Given exercise -> Quote the data below in full, minus the images.
•••••
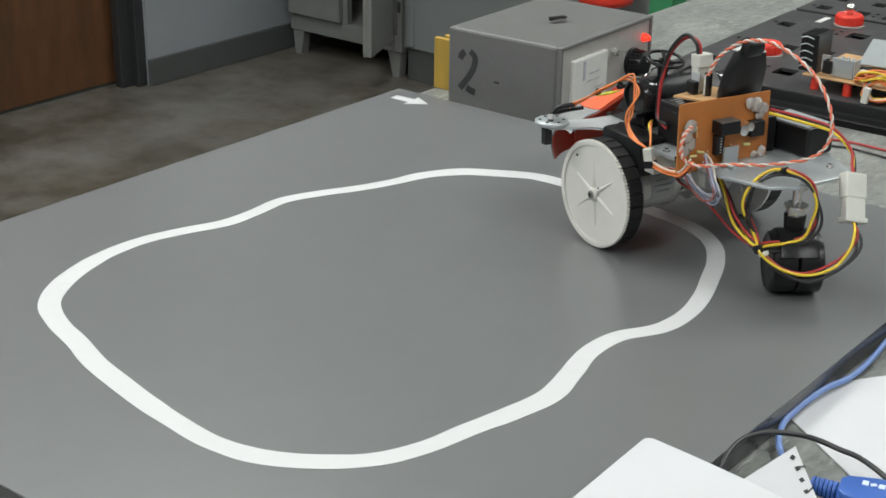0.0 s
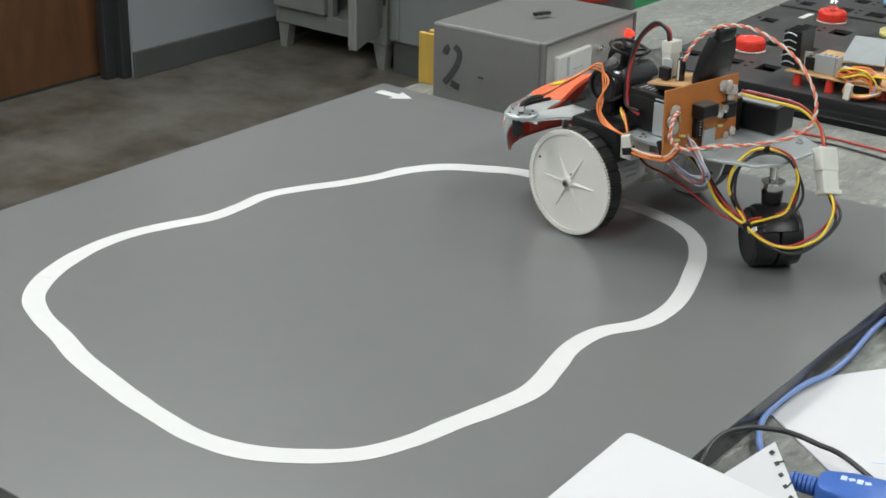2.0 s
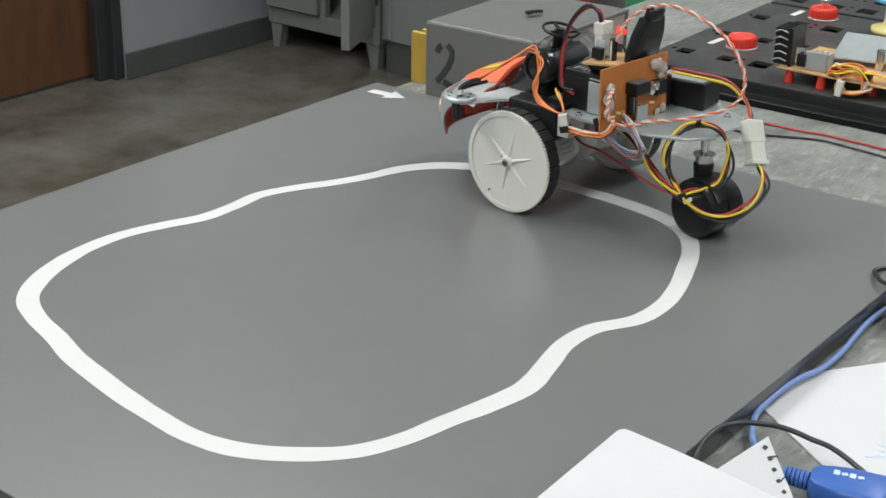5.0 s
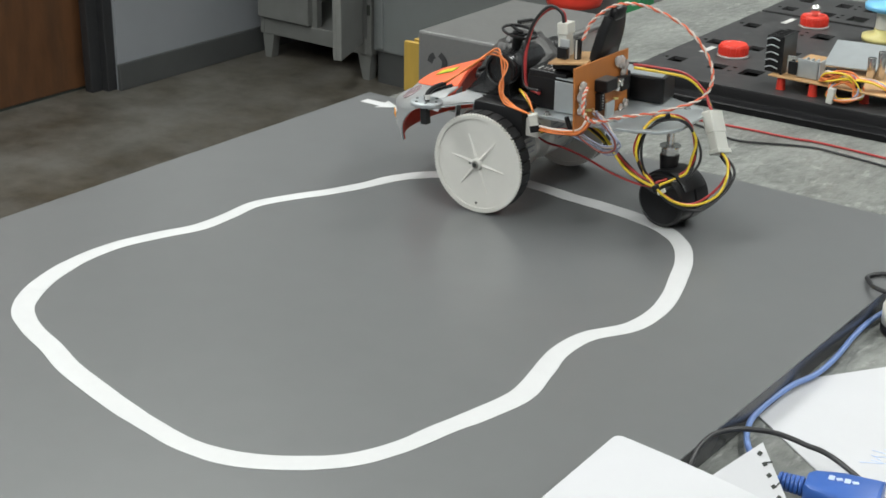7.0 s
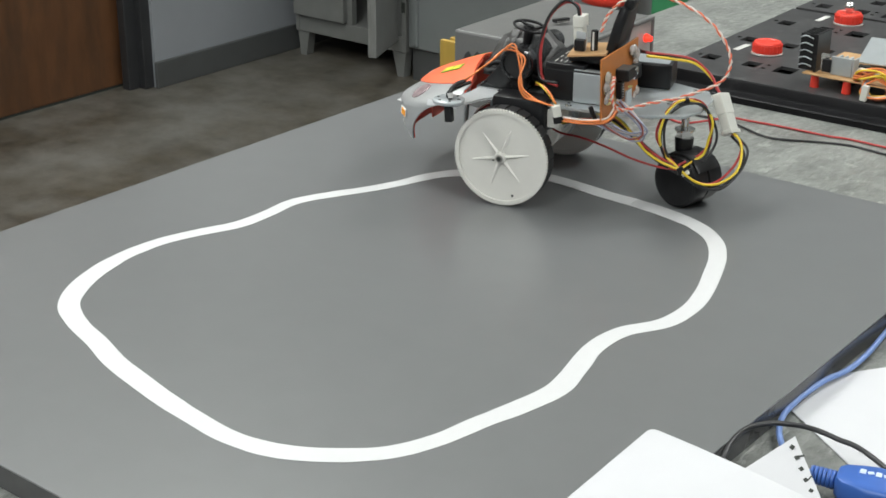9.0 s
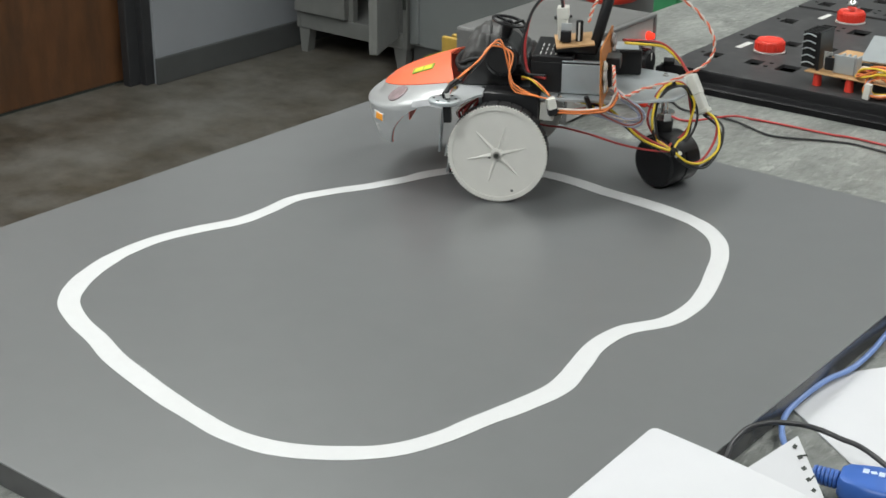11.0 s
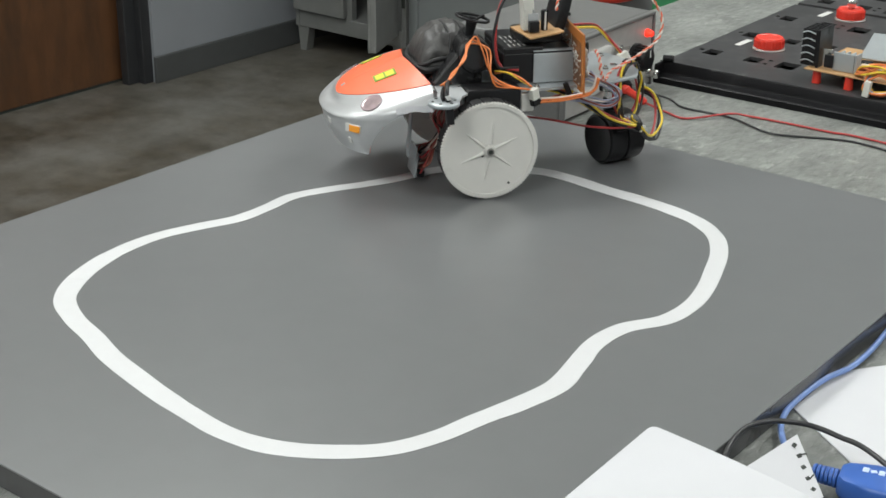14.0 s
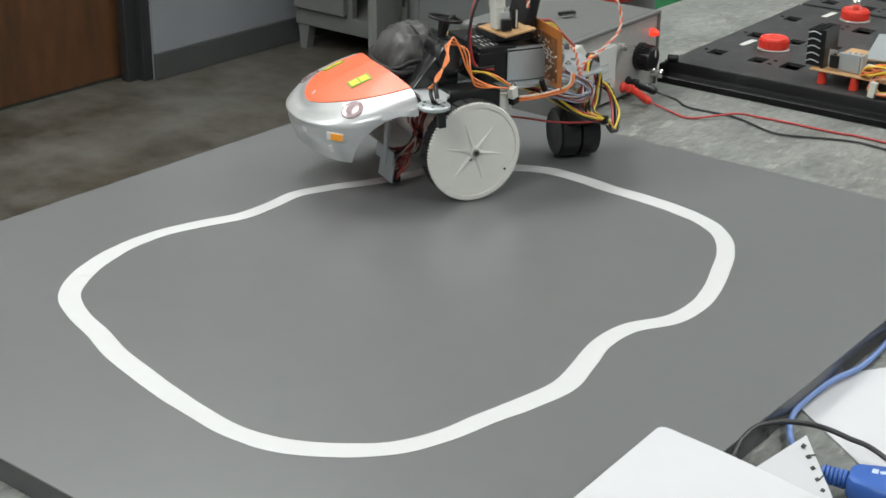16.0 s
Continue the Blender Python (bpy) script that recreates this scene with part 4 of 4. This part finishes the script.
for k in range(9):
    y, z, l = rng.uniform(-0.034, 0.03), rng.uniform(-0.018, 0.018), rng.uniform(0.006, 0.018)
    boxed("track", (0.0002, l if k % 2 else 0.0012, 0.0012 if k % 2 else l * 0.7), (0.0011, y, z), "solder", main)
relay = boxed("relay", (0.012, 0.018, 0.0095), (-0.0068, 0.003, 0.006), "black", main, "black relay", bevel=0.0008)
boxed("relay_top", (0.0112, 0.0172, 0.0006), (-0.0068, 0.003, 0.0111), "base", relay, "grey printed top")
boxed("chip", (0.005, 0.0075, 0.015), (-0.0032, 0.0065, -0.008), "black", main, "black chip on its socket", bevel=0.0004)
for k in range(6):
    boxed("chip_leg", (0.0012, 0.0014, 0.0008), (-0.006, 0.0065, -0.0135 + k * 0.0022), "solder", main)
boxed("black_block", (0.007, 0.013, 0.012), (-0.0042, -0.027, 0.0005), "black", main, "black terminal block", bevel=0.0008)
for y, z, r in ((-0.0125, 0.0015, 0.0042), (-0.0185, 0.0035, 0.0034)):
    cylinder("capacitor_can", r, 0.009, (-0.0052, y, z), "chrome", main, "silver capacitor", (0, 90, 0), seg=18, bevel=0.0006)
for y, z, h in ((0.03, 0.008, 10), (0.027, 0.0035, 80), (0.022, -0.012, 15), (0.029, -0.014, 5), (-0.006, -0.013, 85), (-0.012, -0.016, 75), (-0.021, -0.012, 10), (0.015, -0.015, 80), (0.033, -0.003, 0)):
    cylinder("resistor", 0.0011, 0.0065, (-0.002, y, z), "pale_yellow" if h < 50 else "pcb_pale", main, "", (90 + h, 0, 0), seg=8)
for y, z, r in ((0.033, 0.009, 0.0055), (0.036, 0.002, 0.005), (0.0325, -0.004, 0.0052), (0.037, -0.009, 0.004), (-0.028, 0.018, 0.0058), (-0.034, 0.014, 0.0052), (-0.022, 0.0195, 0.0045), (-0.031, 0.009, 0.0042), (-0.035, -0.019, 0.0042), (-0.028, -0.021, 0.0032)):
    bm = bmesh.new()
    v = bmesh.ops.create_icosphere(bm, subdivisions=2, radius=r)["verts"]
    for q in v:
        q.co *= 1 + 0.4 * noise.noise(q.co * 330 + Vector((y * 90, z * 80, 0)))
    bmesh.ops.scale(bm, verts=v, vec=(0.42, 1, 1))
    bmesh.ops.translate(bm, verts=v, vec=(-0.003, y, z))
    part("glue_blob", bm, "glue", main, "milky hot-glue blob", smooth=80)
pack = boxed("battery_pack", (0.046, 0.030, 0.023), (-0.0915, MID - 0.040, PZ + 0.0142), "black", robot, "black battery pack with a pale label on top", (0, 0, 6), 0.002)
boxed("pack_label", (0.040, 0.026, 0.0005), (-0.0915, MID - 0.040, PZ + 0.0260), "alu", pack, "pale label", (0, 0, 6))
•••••
Exercise solution ->
0.0 s
2.0 s
5.0 s
7.0 s
9.0 s
11.0 s
14.0 s
16.0 s
Continue the Blender Python (bpy) script that recreates this scene with part 4 of 4. This part finishes the script.
for k in range(9):
    y, z, l = rng.uniform(-0.034, 0.03), rng.uniform(-0.018, 0.018), rng.uniform(0.006, 0.018)
    boxed("track", (0.0002, l if k % 2 else 0.0012, 0.0012 if k % 2 else l * 0.7), (0.0011, y, z), "solder", main)
relay = boxed("relay", (0.012, 0.018, 0.0095), (-0.0068, 0.003, 0.006), "black", main, "black relay", bevel=0.0008)
boxed("relay_top", (0.0112, 0.0172, 0.0006), (-0.0068, 0.003, 0.0111), "base", relay, "grey printed top")
boxed("chip", (0.005, 0.0075, 0.015), (-0.0032, 0.0065, -0.008), "black", main, "black chip on its socket", bevel=0.0004)
for k in range(6):
    boxed("chip_leg", (0.0012, 0.0014, 0.0008), (-0.006, 0.0065, -0.0135 + k * 0.0022), "solder", main)
boxed("black_block", (0.007, 0.013, 0.012), (-0.0042, -0.027, 0.0005), "black", main, "black terminal block", bevel=0.0008)
for y, z, r in ((-0.0125, 0.0015, 0.0042), (-0.0185, 0.0035, 0.0034)):
    cylinder("capacitor_can", r, 0.009, (-0.0052, y, z), "chrome", main, "silver capacitor", (0, 90, 0), seg=18, bevel=0.0006)
for y, z, h in ((0.03, 0.008, 10), (0.027, 0.0035, 80), (0.022, -0.012, 15), (0.029, -0.014, 5), (-0.006, -0.013, 85), (-0.012, -0.016, 75), (-0.021, -0.012, 10), (0.015, -0.015, 80), (0.033, -0.003, 0)):
    cylinder("resistor", 0.0011, 0.0065, (-0.002, y, z), "pale_yellow" if h < 50 else "pcb_pale", main, "", (90 + h, 0, 0), seg=8)
for y, z, r in ((0.033, 0.009, 0.0055), (0.036, 0.002, 0.005), (0.0325, -0.004, 0.0052), (0.037, -0.009, 0.004), (-0.028, 0.018, 0.0058), (-0.034, 0.014, 0.0052), (-0.022, 0.0195, 0.0045), (-0.031, 0.009, 0.0042), (-0.035, -0.019, 0.0042), (-0.028, -0.021, 0.0032)):
    bm = bmesh.new()
    v = bmesh.ops.create_icosphere(bm, subdivisions=2, radius=r)["verts"]
    for q in v:
        q.co *= 1 + 0.4 * noise.noise(q.co * 330 + Vector((y * 90, z * 80, 0)))
    bmesh.ops.scale(bm, verts=v, vec=(0.42, 1, 1))
    bmesh.ops.translate(bm, verts=v, vec=(-0.003, y, z))
    part("glue_blob", bm, "glue", main, "milky hot-glue blob", smooth=80)
pack = boxed("battery_pack", (0.046, 0.030, 0.023), (-0.0915, MID - 0.040, PZ + 0.0142), "black", robot, "black battery pack with a pale label on top", (0, 0, 6), 0.002)
boxed("pack_label", (0.040, 0.026, 0.0005), (-0.0915, MID - 0.040, PZ + 0.0260), "alu", pack, "pale label", (0, 0, 6))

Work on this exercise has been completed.